*Problem description*. Every line below should be copied exactly; drop the pictures.

--- Start of Data provided ---

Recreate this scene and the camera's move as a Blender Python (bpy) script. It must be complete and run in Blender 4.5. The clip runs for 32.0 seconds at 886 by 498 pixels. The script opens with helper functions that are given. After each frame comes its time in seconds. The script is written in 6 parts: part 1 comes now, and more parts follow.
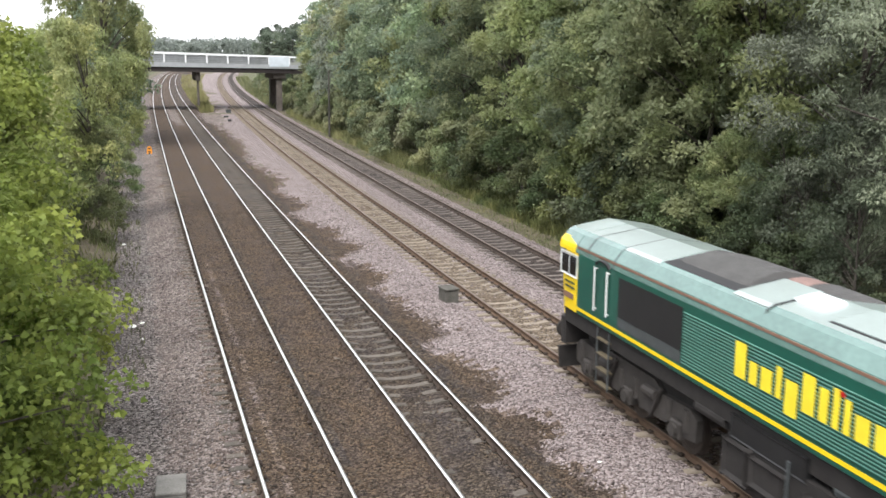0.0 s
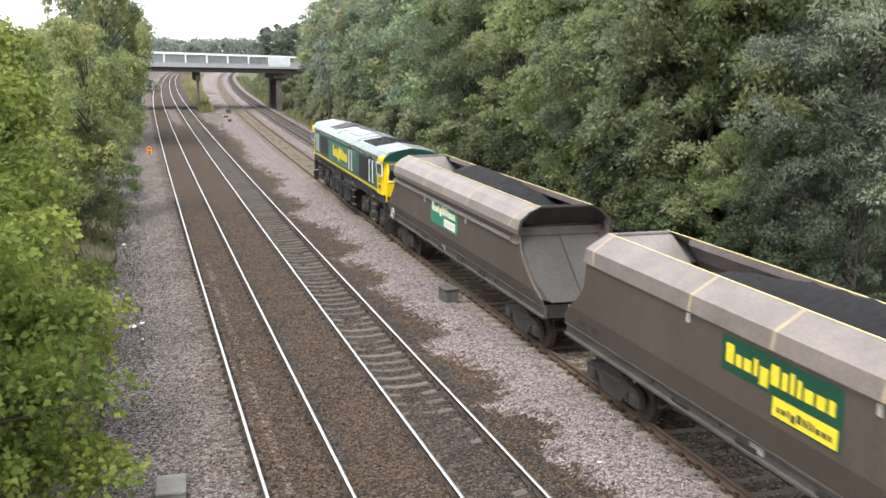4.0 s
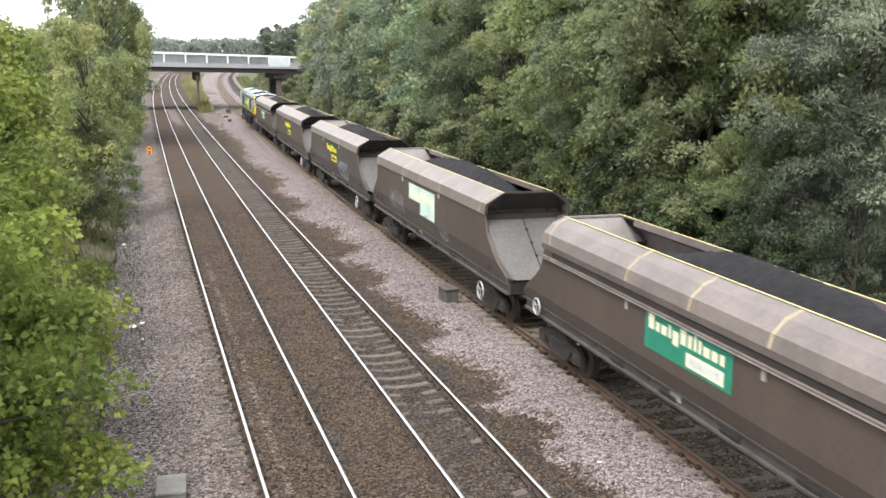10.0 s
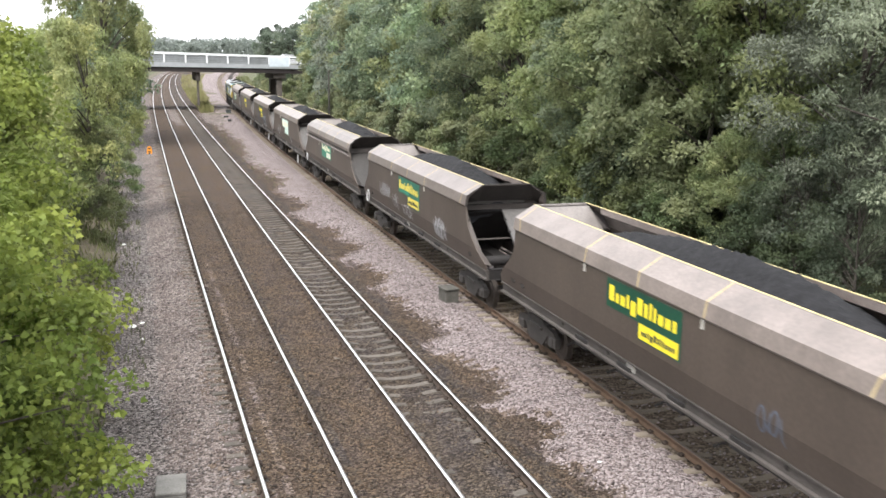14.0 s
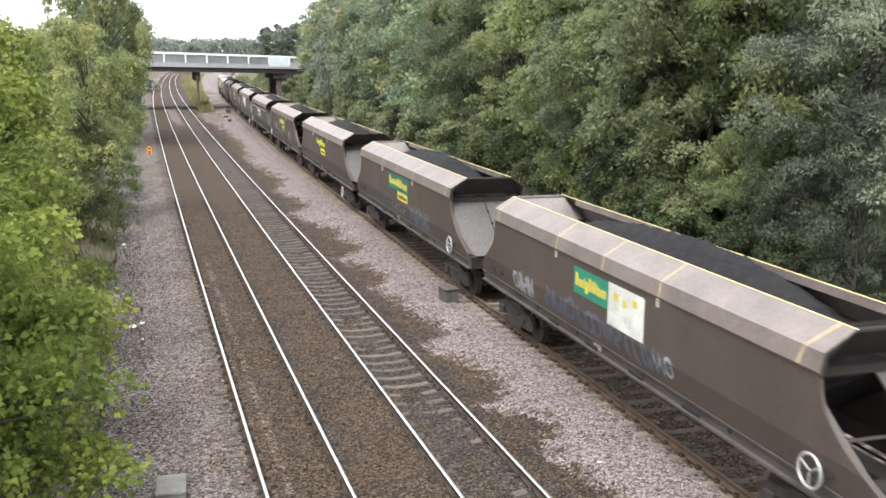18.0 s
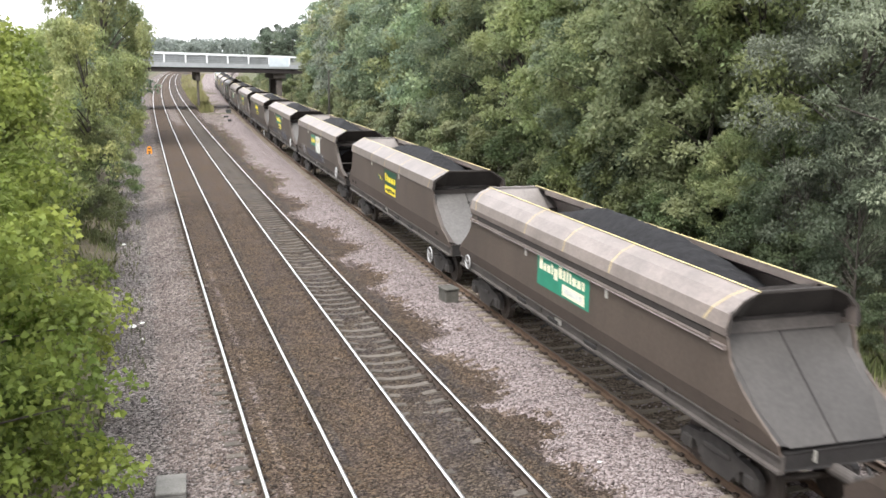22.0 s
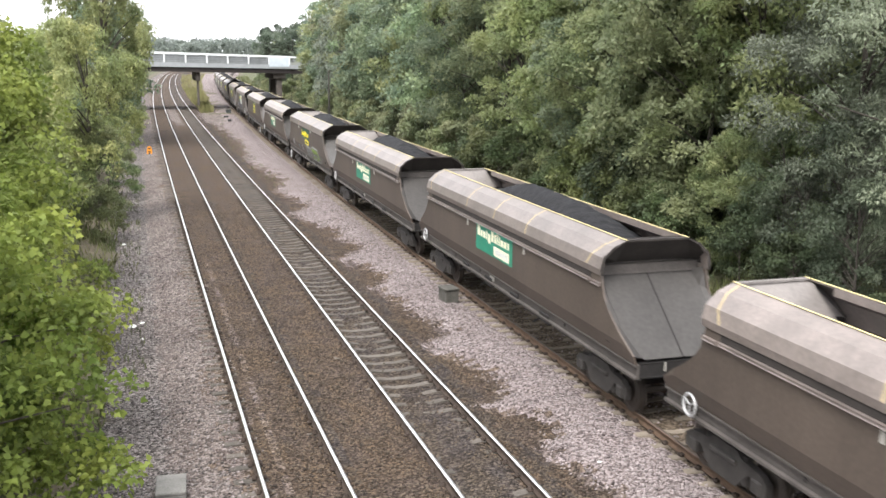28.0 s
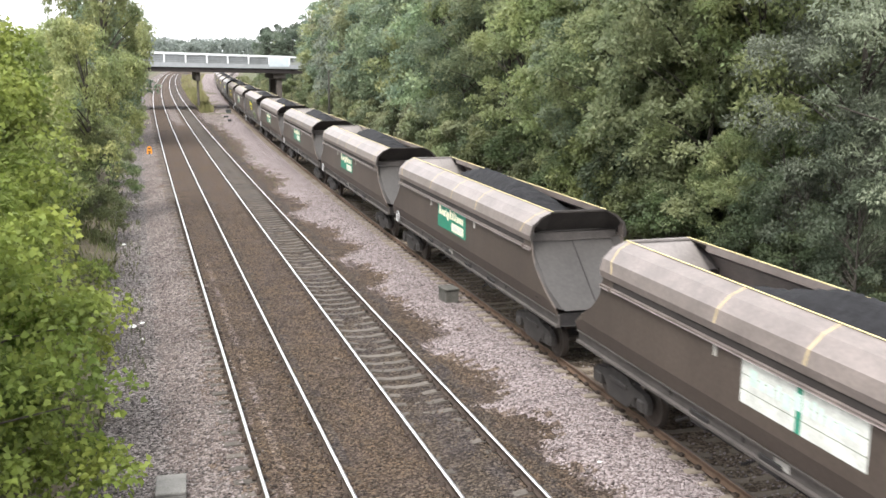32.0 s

--- End of Data provided ---

*Solution to the exercise*.
Recreate this scene and the camera's move as a Blender Python (bpy) script. It must be complete and run in Blender 4.5. The clip runs for 32.0 seconds at 886 by 498 pixels. The script opens with helper functions that are given. After each frame comes its time in seconds. The script is written in 6 parts: part 1 comes now, and more parts follow.
0.0 s
4.0 s
10.0 s
14.0 s
18.0 s
22.0 s
28.0 s
32.0 s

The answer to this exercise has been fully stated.